I have got few time series data, to be precise daily closing price of few shares. I want to measure similarity between them. Can you please share your experience on this! Thanks in advance.
Well, that depends on what you want to research and what are your objectives with said comparison. As a historian, usually I'm interested in correlations and oscillating profiles. Also, for me it is important to identify any conjunctural force that may have influenced the relationship between the variables.
Typically, when dealing with time series, there are some steps I follow:
(1) First thing, I plot the series in a double scale graphic, with time as X, and the other two variables as Y, and Y'. I do that to identify if there are visible similarities, and if the similarities are lagged. For instance, you can see if price o variable A is influenced by last day price of variable B. From that i build my hypothesis (if A explain B, if B explain A, or if they are explained by a third factor) ;
(2) I apply an correlation test on the 2 variables (or modified variables, if lag is needed), to see if there is statistical confirmation on my
(3) then I plot the variables in a X-Y distribution graphic.
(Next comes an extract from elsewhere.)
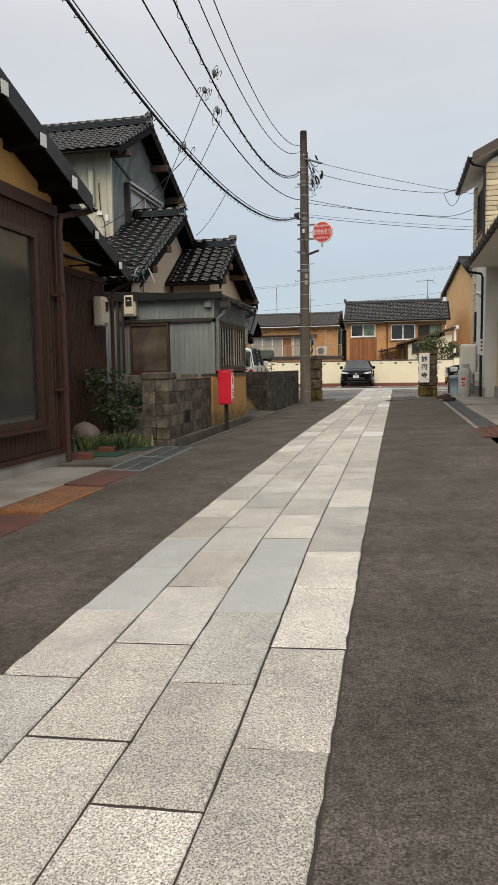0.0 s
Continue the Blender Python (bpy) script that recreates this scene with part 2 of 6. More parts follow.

This way I will be able to see if the 2 variables have any hidden relation other then linear. For instance, if they have an exponential or harmonic relation, it will probably not show on my first correlation test. If there is, I modify my variable (transform into log, if there is an exponential relationship between them, for example), and do step 2 again.
(4) using theory as base, I build a regression to try to identify more details of the supposed relationship. Usually, if the other steps where followed, and we are working with only 2 variables (plus time), a least square model (either a linear model, a log-lin, a log-log, an harmonic model, etc.) should be enough.
(5) I usually consider the following statistical informations: Durbin-Watson test for error autocorrelation. Shapiro test for normality. Breusch-pagan test and Goldfed-Quandt for heteroscedasticity. This way I will be able to identify conjunctural forces that may have disturbed the relationships, or even if my model is spurious;
(6) If I suspect that there is conjunctural forces that is altering the relationship between my two variables, I build a model with a dummy to try to identify it. If the dummy model resolve my statistical problems, then it is possible that the conjunctural factors did influenced on how the 2 variables reacted to each other. I look on historical information and at theory to try to build an explanation for what I discovered;
(7) I then use the fit data from my model and residual found from the difference between original data and fit to build an oscillating profile, and then I exam that profile (I usually consider tendency and cyclical behavior).
This is just a basic methodology that I apply when I start to study an subject, but I hope it helps you.
For a preliminary analysis, correlation & covariance may be computed.
To measure similarity between time series data, plot the histograms of your data to examine if they have similar features. If they have roughly similar features, plot their cumulative distribution function to confirm their similarity. Use the wavelet function analysis to find the covariance structure of the wavelets to ascertain similarity in time series data. Hope it helps.
Hello Thanks a lot. I have few uni variate time series and I have used a simple correlation based dissimilarity matrix and then have performed clustering.Id it is not a bother can you please refer me to some primer on how wavelet can be used for similarity analysis. Thanking you in advance!
Thank you so much for your detailed answer Apoena Canuto Cosenza . Not that I could follow everything but this will work as a future reference material for my time series boot strapping.
Your approach seems to be fine. You have computed correlations & then performed a cluster analysis, as I have understood from your answer. If you have used Mahalanobis distances for your clusters, that takes into account the correlations of the entire dataset. But, I don't know you want to ascertain the similarity on the basis of what - price data, return series or volatility. That will be your chosen metric for clustering.
Sometimes, certain stocks tend to move after some other stocks have already shown movement, i.e. there is a time lag. If you have such stocks in dataset , use cross-correlation which measures the correlation of 'X' with lagged or shifted 'Y', which will help bring out the relationship or similarity not evident from simple correlation.
Finally, if these measures do not help bring out the similarity between your chosen data series, use FT if your series is stationary & Wavelet transformation if the series is non-stationary. Wavelet function analysis is a very recent method used in social science (just 8-10 yrs old) though it was used to analyse signals in science field earlier too. It consists of decomposing a time series i.e. breaking a time series into its spectral components - trend, cycle & noise & after denoising looking for relationship or similarity between the dataseries. Hope it helps.